====== DATA PROVIDED
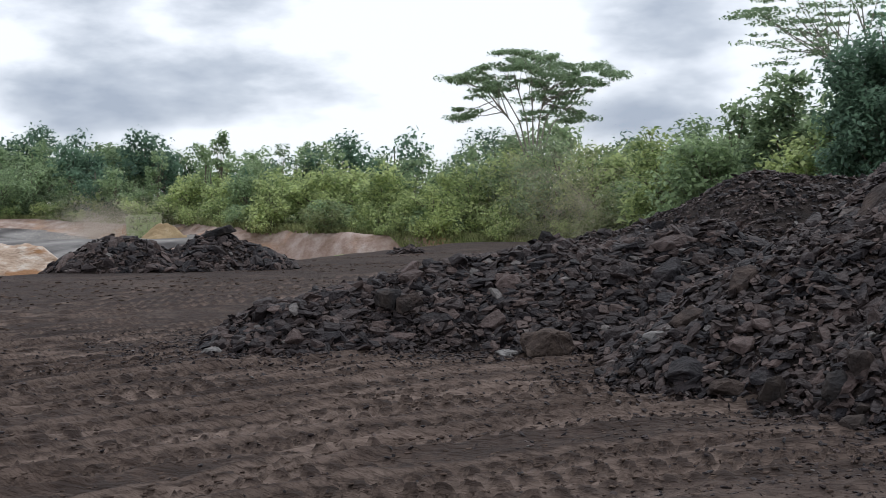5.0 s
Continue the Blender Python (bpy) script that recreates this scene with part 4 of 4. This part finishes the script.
# ---------------------------------------------------------------- loose chips on the yard
def chips():
    rng = np.random.default_rng(88)
    xs, ys = rng.uniform(-7, 8.5, 70000), rng.uniform(6.0, 19.0, 70000)
    h = piles(xs, ys)
    p = np.where(h > 0.1, 0.0, 0.95 * np.exp(np.minimum(h, 0) * 1.0)) + 0.003 + 0.3 * smooth(1.5, 4.0, xs) * smooth(11.0, 8.0, ys) + 0.05 * (fbm(xs * 0.7, ys * 0.9, 3, 2.0) > 0.25)
    ok = (rng.random(len(xs)) < p) & (h < 0.15)
    xs, ys = xs[ok][:22000], ys[ok][:22000]
    size = 0.007 + 0.03 * rng.random(len(xs)) ** 3 + 0.045 * np.exp(np.minimum(piles(xs, ys), 0) * 1.6) * rng.random(len(xs)) ** 2
    V, F = strew(rng, ground_z, xs, ys, size, 0.15, 0.4)
    return tagged(mesh_object("stone_chips", V, F, ROCK), "small dark stone chips strewn over the earth", "gravel", kind="stuff")


chips()


# ---------------------------------------------------------------- clods that the tyre lugs have thrown up
CLOD = material("moist_clod", [(0.3, (0.04, 0.0275, 0.022)), (0.5, (0.074, 0.053, 0.043)), (0.75, (0.12, 0.089, 0.073))], 7, 8, bump=0.7, bump_scale=45, bump_size=0.02, island="island", spread=0.3)


def clods():
    rng = np.random.default_rng(99)
    px, py, ps = [], [], []
    for k, (y0, a, b, w, d, p) in enumerate(TRACKS):
        if y0 > 21 or p < 0:
            continue
        for row in (-0.5, 0.5):
            n = int(16 / p)
            xs = -7.0 + (np.arange(n) + (0.5 if row > 0 else 0) + rng.normal(0, 0.1, n)) * p
            xc = xs - 2.0
            ys = y0 + a * xc + b * xc * xc + 0.14 * vnoise(xs * 0.6 + 7 * k, 0 * xs + 3.3 * k) + row * w + rng.normal(0, 0.03, n)
            ok = (rng.random(n) < 0.55 + 1.3 * (vnoise(xs * 0.4 + 13 * k, 0 * xs + k) + 0.2)) & (piles(xs, ys) < 0.0)
            # each lug leaves a little bank of crumbs
            for _ in range(4):
                m = ok & (rng.random(n) < 0.85)
                px.append(xs[m] + rng.normal(0, 0.04, m.sum()))
                py.append(ys[m] + rng.normal(0, 0.05, m.sum()))
                ps.append(rng.uniform(0.009, 0.03, m.sum()))
    n = 9000
    xs, ys = rng.uniform(-7.5, 8.0, n), rng.uniform(5.9, 17.0, n)
    ok = (piles(xs, ys) < 0.0) & (rng.random(n) < 0.35 + 1.4 * fbm(xs * 0.5, ys * 0.9, 3, 4.4))
    px.append(xs[ok])
    py.append(ys[ok])
    ps.append(0.006 + 0.022 * rng.random(ok.sum()) ** 2.5)
    n = 9000
    xs, ys = rng.uniform(-15, 5, n), rng.uniform(17, 50, n)
    ok = (piles(xs, ys) < 0.0) & (ys < np.interp(xs, EDGE_X, EDGE_Y) - 1) & (rng.random(n) < 0.15 + 1.6 * fbm(xs * 0.12, ys * 0.3, 3, 8.4))
    px.append(xs[ok])
    py.append(ys[ok])
    ps.append(0.02 + 0.05 * rng.random(ok.sum()) ** 2)
    px, py, ps = np.concatenate(px), np.concatenate(py), np.concatenate(ps)
    z = ground_z(px, py)
    VV, FF, base = [], [], 0
    for i in range(len(px)):
        v, f = LUMPS[i % len(LUMPS)]
        turned = 0.35 + rng.normal(0, 0.35)
        c, s = math.cos(turned), math.sin(turned)
        q = v * ps[i] * rng.uniform(0.75, 1.3, 3) * np.array((1.25, 0.9, 0.75))
        VV.append(np.stack([q[:, 0] * c - q[:, 1] * s + px[i], q[:, 0] * s + q[:, 1] * c + py[i], q[:, 2] + z[i]], 1))
        FF.append(f + base)
        base += len(v)
    return tagged(mesh_object("soil_clods", np.concatenate(VV), np.concatenate(FF), CLOD, flat=False), "dark moist clods of earth in rows along the tracks", "soil", kind="stuff")


LUMPS = []
for k in range(20):
    r = np.random.default_rng(700 + k)
    LUMPS.append(arrays(hull_shape(r, 14, (1.15, 0.85, 0.6), 2.0)))
clods()


# ---------------------------------------------------------------- clay heaps at the yard's edge
def clay_heap(name, label, pts, slope, mat, box_, seed):
    def fun(x, y):
        return ridge(x, y, pts, slope, 0.5) + 0.35 * fbm(x * 0.6, y * 0.6, 4, seed) + 0.3 * np.abs(fbm(x * 1.7, y * 1.7, 3, seed))
    xs, ys = np.arange(box_[0], box_[2], 0.16), np.arange(box_[1], box_[3], 0.16)
    V, F = sheet(xs, ys, lambda x, y: np.maximum(fun(x, y), land(x, y) - 0.3))
    z = V[F]
    keep = (z[:, :, 2] - land(z[:, :, 0], z[:, :, 1]) + 0.2).max(1) > 0
    F = F[keep]
    used = np.unique(F)
    remap = np.full(len(V), -1)
    remap[used] = np.arange(len(used))
    mid_point = np.array((pts[0][0], pts[0][1], stand(pts[0][0], pts[0][1])))
    ob = mesh_object(name, V[used] - mid_point, remap[F], mat, flat=False)
    ob.location = mid_point
    return tagged(ob, label, "soil mound", "clay mounds")


PALE_CLAY = material("pale_orange_clay", [(0.3, (0.22, 0.15, 0.10)), (0.46, (0.4, 0.31, 0.24)), (0.62, (0.58, 0.53, 0.47))], 0.9, 9, bump=0.7, bump_scale=5, bump_size=0.15, second=(0.6, (0.27, 0.15, 0.08), 0.52, 0.62), stretch=(1, 1, 3))
SAND = material("yellow_brown_soil", [(0.3, (0.2, 0.14, 0.075)), (0.6, (0.32, 0.24, 0.14)), (0.8, (0.42, 0.33, 0.22))], 1.2, 8, bump=0.7, bump_scale=6, bump_size=0.12)
clay_heap("clay_mound", "pale orange and white clay heap below the yard's edge", [(-26.0, 46.0, 1.0), (-19.5, 45.5, 1.1), (-16.8, 44.5, 0.6)], 0.75, PALE_CLAY, (-32, 40, -13, 51), 3.0)
clay_heap("soil_mound", "yellow-brown soil heap beside the haul road", [(-19.9, 76.0, 1.15), (-19.4, 76.0, 1.1)], 1.0, SAND, (-25, 71, -13, 81), 6.0)


# ---------------------------------------------------------------- dust hanging in the air behind the trucks
def dust_material(name, colour):
    m = bpy.data.materials.new(name)
    m.use_nodes = True
    nt = m.node_tree
    nt.nodes.remove(nt.nodes["Principled BSDF"])
    d, t, mix = nt.nodes.new("ShaderNodeBsdfDiffuse"), nt.nodes.new("ShaderNodeBsdfTranslucent"), nt.nodes.new("ShaderNodeMixShader")
    d.inputs["Color"].default_value = t.inputs["Color"].default_value = (*colour, 1)
    nt.links.new(d.outputs[0], mix.inputs[1])
    nt.links.new(t.outputs[0], mix.inputs[2])
    nt.links.new(mix.outputs[0], nt.nodes["Material Output"].inputs["Surface"])
    return m


def dust(label, mat, puffs, count, size, seed):
    """A drifting plume of fine specks; puffs: centre, spread, share."""
    rng = np.random.default_rng(seed)
    cen = np.concatenate([np.array(c) + rng.normal(size=(int(count * share), 3)) * np.array(sp) for c, sp, share in puffs])
    cen = cen + 0.5 * np.stack([fbm(cen[:, 0] * 0.7, cen[:, 2] * 0.7, 3, 1.0), 0 * cen[:, 0], fbm(cen[:, 0] * 0.6, cen[:, 2] * 0.6, 3, 4.0)], 1)
    cen = cen[cen[:, 2] > land(cen[:, 0], cen[:, 1]) + 0.05]
    tri = rng.normal(size=(len(cen), 3, 3))
    tri *= size / np.linalg.norm(tri, axis=2, keepdims=True)
    V = (cen[:, None, :] + tri).reshape(-1, 3)
    return tagged(mesh_object("dust_cloud", V, np.arange(len(V)).reshape(-1, 3), mat), label, "dust", kind="stuff")


dust("thin brown dust drifting behind the truck", dust_material("brown_dust", (0.42, 0.375, 0.3)),
     [((5.8, 58.5, 1.9), (1.7, 1.0, 1.4), 0.5), ((5.2, 59.0, 3.9), (2.0, 1.2, 1.5), 0.35), ((4.6, 62.0, 3.0), (1.6, 1.0, 1.2), 0.15)], 90000, 0.0165, 5)
dust("pale dust raised by the far truck", dust_material("pale_dust", (0.6, 0.53, 0.46)),
     [((-25.2, 79.0, 0.9), (1.2, 1.0, 0.8), 0.6), ((-23.6, 79.0, 1.9), (2.0, 1.0, 0.8), 0.25), ((-26.2, 76.0, 0.2), (1.2, 2.0, 0.6), 0.15)], 80000, 0.021, 6)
============
■ TASK BRIEF: Copy each line containing the word "that" from the data.

■ CORRECT OUTPUT:
Continue the Blender Python (bpy) script that recreates this scene with part 4 of 4. This part finishes the script.
# ---------------------------------------------------------------- clods that the tyre lugs have thrown up